The opening paragraph of Justice Logan’s decision set the stage for his rejection of Seafish Tasmania’s challenge.
“In maritime circles, it is considered unlucky to change the name of a ship after she has first sailed: Jonathan Eyers, Don’t Shoot the Albatross!: Nautical Myths and Superstitions, Adlard Coles Nautical (an imprint of Bloomsbury Publishing), 2011 … The vessel now known as the FV Abel Tasman (Abel Tasman) has, in her lifetime, undergone several such changes of name.

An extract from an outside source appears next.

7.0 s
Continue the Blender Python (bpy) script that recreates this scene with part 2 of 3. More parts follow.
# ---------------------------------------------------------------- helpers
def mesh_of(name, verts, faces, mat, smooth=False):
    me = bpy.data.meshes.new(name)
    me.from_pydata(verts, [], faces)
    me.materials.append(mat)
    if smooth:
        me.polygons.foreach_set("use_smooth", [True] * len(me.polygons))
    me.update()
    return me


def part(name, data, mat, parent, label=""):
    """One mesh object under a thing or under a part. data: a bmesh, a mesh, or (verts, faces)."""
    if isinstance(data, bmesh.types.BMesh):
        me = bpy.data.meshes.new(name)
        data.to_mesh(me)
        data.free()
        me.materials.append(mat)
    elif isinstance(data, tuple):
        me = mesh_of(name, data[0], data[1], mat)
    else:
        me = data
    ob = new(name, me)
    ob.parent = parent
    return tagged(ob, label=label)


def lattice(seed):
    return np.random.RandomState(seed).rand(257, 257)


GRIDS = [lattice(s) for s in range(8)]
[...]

Some who come to read what follows might consider that there is substance in the maritime superstition.”
After over 100 additional paragraphs later Logan concluded:
Seafish Tasmania is entitled to feel that it and the activities it proposed for its vessel the Abel Tasman were targeted by the Executive Government of the day via the Environment Minister and the Fisheries Minister. They were in the sense of occasioning the Amendment Act and evaluative Ministerial judgements made pursuant to powers and duties conferred by the amendments to the EPBC Act. The scale and intensity of the proposed activities were unprecedented. The then executive government was entitled to endeavour to persuade Parliament to amend the EPBC Act insofar as its Ministers believed that the existing Federal regulatory regime was inadequate to respond to the proposed activities and their possible impact. There is no suggestion in this case that the Parliament was not entitled to enact the amendments made to the EPBC Act. That Act having been amended, the Environment Minister and the Fisheries Minister were entitled on the material before them to reach agreement in respect of uncertainty and appropriateness and the Environment Minister was consequentially entitled to make each of the declarations with which this case is concerned. An initial allegation that they did so in bad faith was, quite properly, withdrawn by Seafish Tasmania for there is no evidence to support such a conclusion.

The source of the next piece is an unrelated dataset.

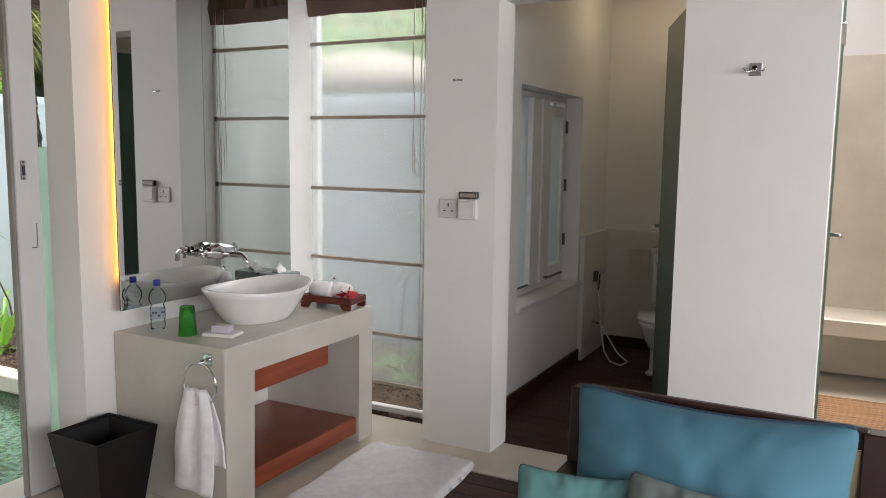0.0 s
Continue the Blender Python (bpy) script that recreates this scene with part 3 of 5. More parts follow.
fabric = mat("brown_fabric", (0.085, 0.056, 0.025), 0.9, color2=(0.055, 0.036, 0.016), scale=8, fine=400, bump=0.3)
maroon = mat("maroon_fabric", (0.15, 0.095, 0.08), 0.85, fine=400)
sheer = pane_glass("sheer_fabric", (0.96, 0.98, 0.98), 0.5, frost=0.15, blur=0.22)
for nd in sheer.node_tree.nodes:
    if nd.type == "FRESNEL":
        nd.inputs["IOR"].default_value = 1.01
rod_wood = mat("rod", (0.36, 0.31, 0.25), 0.5)
blind = tagged(new("roman_blind"), "brown roman blind with a sheer battened panel", "blind")
b = bmesh.new()
cols, rows = 90, 10
xa, xb = XF + 0.02, -2.0
gr = []
for i in range(cols + 1):
    u = i / cols
    row = []
    for j in range(rows + 1):
        v = j / rows
        fold = 0.045 * noise.noise(Vector((u * 11, v * 0.8, 0))) * (0.5 + v) + 0.012 * noise.noise(Vector((u * 30, v * 2.5, 4))) * v * 1.5
        drop = 2.785 - v * (0.45 + 0.010 * math.sin(u * 5) - 0.10 * (1 - u) * v * 0.2)
        bulge = 0.022 * math.sin(math.pi * min(1, v * 1.05)) + 0.03
        row.append(b.verts.new((xa + (xb - xa) * u, 3.665 - bulge + fold * 0.7, drop)))
    gr.append(row)
for i in range(cols):
    for j in range(rows):
        b.faces.new((gr[i][j], gr[i + 1][j], gr[i + 1][j + 1], gr[i][j + 1])).smooth = True
part("valance", b, fabric, blind, "gathered brown fabric valance")
part("pelmet", box((xa, 3.672, 2.40), (-1.990, 3.722, 2.785), 0.004), red_wood, blind, "red timber headboard")
part("end_board", box((-1.988, 3.575, 2.44), (-1.942, 3.722, 2.785), 0.004), red_wood, blind, "red timber end of the headboard")
hem = bmesh.new()
prev = None
for i in range(41):
    u = i / 40
    z = 2.362 + 0.004 * math.sin(u * 7)
    y = 3.66 + 0.01 * math.sin(u * 17)
    cur = [hem.verts.new((xa + (xb - xa) * u, y, z + 0.05)), hem.verts.new((xa + (xb - xa) * u, y - 0.012, z)), hem.verts.new((xa + (xb - xa) * u, y + 0.01, z - 0.095))]
    if prev:
        hem.faces.new((prev[0], cur[0], cur[1], prev[1])).smooth = True
        hem.faces.new((prev[1], cur[1], cur[2], prev[2])).smooth = True
    prev = cur
part("hem", hem, maroon, blind, "dark maroon hem")
sp = part("sheer_panel", box((xa, 3.693, 0.19), (xb, 3.695, 2.3)), sheer, blind, "hazy sheer panel")
sp.visible_shadow = False
for z in (2.115, 1.70, 1.296, 0.890, 0.475, 0.19):
    bt = part("batten", box((xa, 3.678, z - 0.010), (xb, 3.692, z + 0.010), 0.003), rod_wood, blind)
    part("clip", box((xb - 0.035, 3.668, z - 0.014), (xb - 0.004, 3.679, z + 0.014), 0.003), mat_dark_metal, bt)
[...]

Seafish Tasmania was perfectly entitled either by the consultation which occurred or otherwise to persuade the Ministers that there was no uncertainty or that it was so minimal as not to warrant prohibition. The Ministers were not obliged to accept its submissions. Nor were they bound by views expressed by AFMA prior to the enactment of the amendments to the EPBC Act. There may very well be an element of political value judgement in decisions that, in the face of material supporting a conclusion of uncertainty, it was appropriate to prohibit nominated commercial fishing activities pending consultation or, as the case may be, a report by an expert panel. Within the bounds of legality, Ministers of State are entitled to make such judgements. The redress, if any, for such judgements is, as I have explained above, to be found in answering to Parliament and the wider court of public opinion, including the ballot box and, perhaps also, in country risk assessments by investors in respect of Australia, not in the courts.
The application must be dismissed, with costs.